— START —

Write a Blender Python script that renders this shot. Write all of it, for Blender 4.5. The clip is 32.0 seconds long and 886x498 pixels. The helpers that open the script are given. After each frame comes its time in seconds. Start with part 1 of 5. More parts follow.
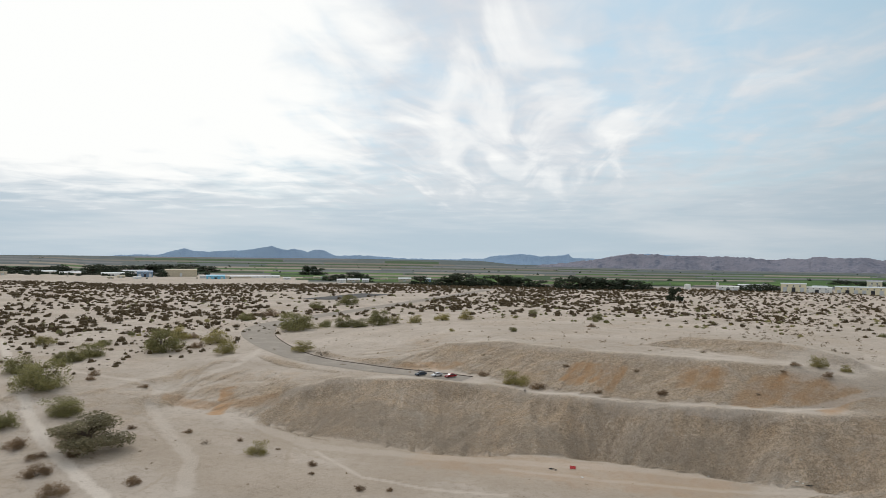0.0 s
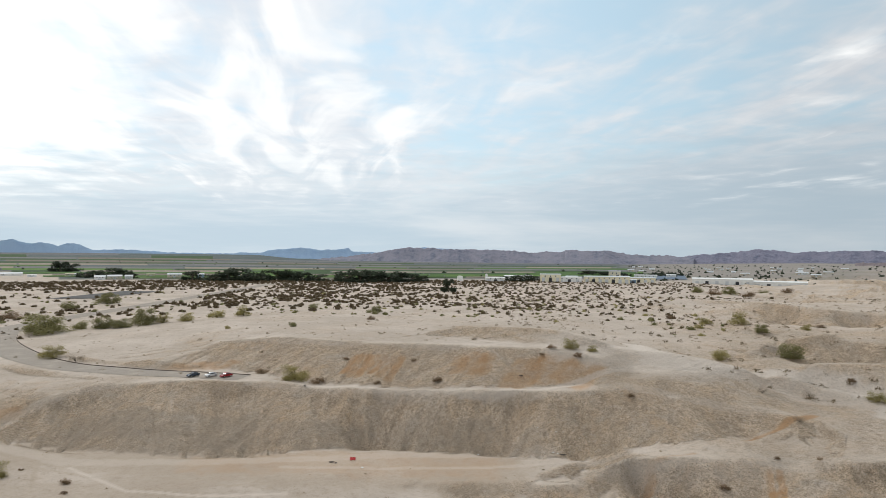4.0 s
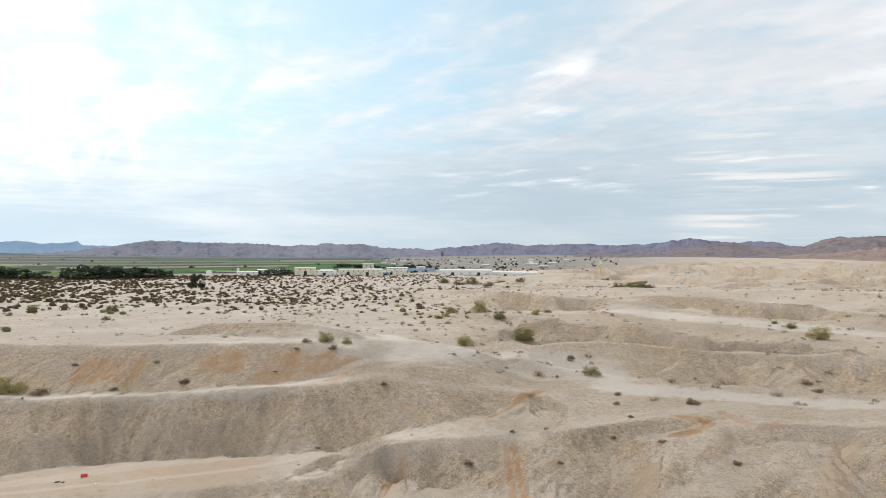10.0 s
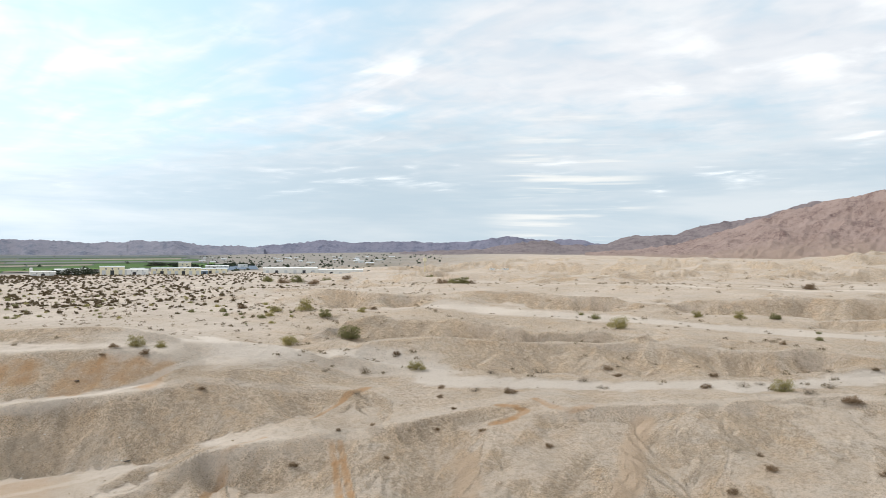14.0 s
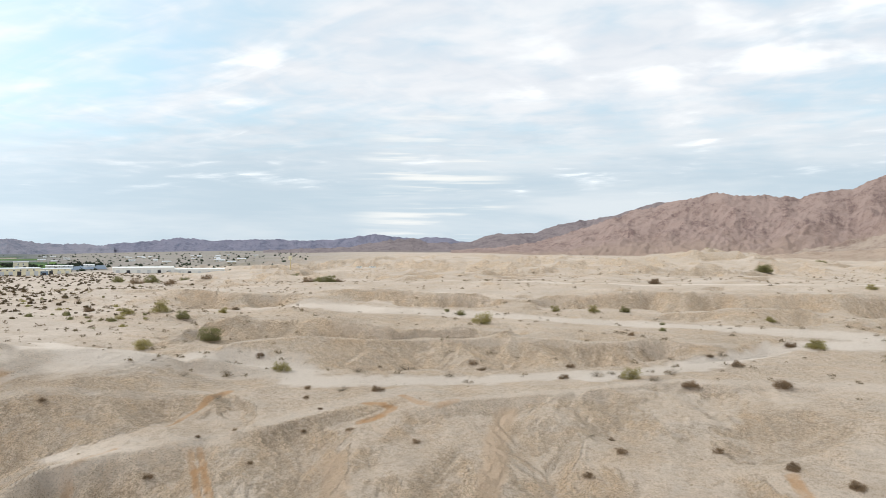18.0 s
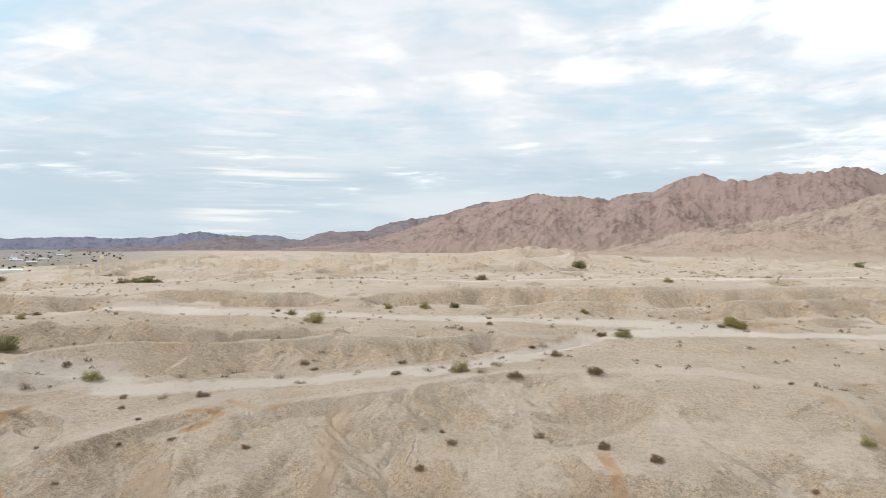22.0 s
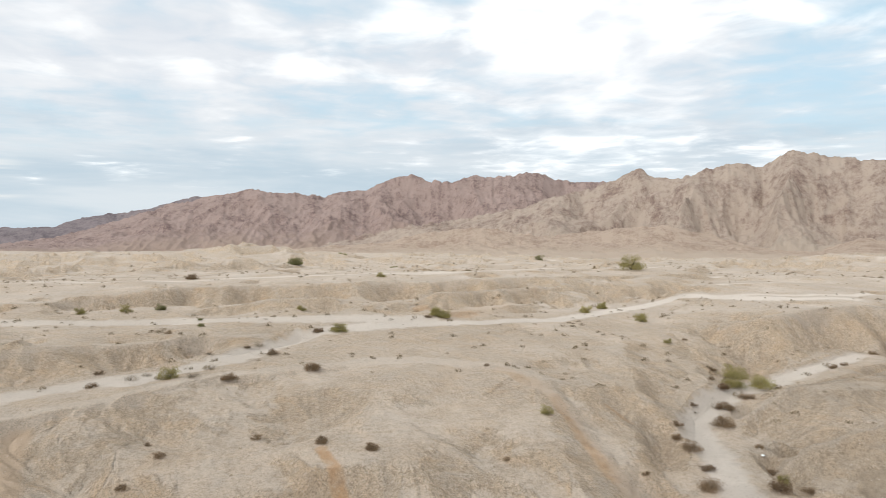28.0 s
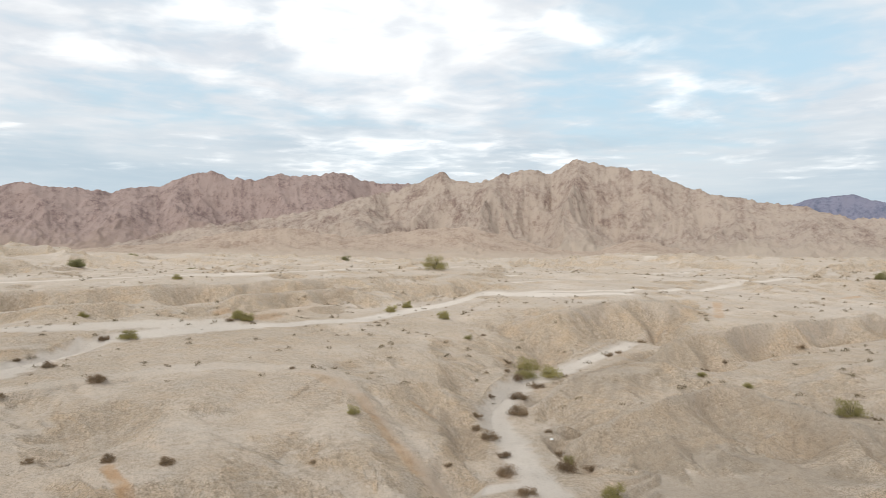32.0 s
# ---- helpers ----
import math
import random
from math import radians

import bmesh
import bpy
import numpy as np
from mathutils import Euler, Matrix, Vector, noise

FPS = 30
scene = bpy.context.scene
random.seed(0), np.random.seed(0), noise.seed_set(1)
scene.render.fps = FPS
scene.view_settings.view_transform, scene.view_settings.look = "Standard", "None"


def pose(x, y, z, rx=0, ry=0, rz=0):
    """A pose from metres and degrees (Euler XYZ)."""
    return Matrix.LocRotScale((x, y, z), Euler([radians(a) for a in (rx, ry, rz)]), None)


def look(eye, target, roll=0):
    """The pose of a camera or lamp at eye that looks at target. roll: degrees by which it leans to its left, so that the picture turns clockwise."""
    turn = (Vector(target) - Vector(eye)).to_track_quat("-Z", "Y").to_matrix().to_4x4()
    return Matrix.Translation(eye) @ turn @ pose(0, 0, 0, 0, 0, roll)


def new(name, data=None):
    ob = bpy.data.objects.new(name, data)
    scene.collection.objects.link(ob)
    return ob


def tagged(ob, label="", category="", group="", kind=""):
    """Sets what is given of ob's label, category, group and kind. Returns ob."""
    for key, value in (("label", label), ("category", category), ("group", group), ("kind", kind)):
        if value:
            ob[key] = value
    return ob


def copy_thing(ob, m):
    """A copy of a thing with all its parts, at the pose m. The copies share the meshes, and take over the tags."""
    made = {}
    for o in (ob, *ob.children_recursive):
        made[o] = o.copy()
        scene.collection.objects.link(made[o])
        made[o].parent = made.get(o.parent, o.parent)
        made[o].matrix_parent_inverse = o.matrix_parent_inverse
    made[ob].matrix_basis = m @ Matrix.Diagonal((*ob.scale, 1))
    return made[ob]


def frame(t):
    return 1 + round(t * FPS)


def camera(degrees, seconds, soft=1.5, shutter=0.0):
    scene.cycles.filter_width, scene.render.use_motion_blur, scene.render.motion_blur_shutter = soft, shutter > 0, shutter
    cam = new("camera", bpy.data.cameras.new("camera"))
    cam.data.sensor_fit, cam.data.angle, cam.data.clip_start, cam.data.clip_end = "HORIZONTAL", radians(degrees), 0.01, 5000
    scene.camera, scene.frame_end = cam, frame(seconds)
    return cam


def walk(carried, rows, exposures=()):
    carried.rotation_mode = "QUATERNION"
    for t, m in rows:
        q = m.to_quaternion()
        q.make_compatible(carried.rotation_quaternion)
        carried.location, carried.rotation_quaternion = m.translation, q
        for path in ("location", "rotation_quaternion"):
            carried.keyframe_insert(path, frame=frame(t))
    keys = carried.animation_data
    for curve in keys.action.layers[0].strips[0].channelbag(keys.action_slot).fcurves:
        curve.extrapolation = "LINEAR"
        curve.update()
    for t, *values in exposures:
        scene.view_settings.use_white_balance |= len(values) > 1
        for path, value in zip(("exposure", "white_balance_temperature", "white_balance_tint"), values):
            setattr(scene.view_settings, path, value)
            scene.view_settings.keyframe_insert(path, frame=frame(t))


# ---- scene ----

— END —

Show every line where the string "camera" appears.

The result.
    """The pose of a camera or lamp at eye that looks at target. roll: degrees by which it leans to its left, so that the picture turns clockwise."""
def camera(degrees, seconds, soft=1.5, shutter=0.0):
    cam = new("camera", bpy.data.cameras.new("camera"))
    scene.camera, scene.frame_end = cam, frame(seconds)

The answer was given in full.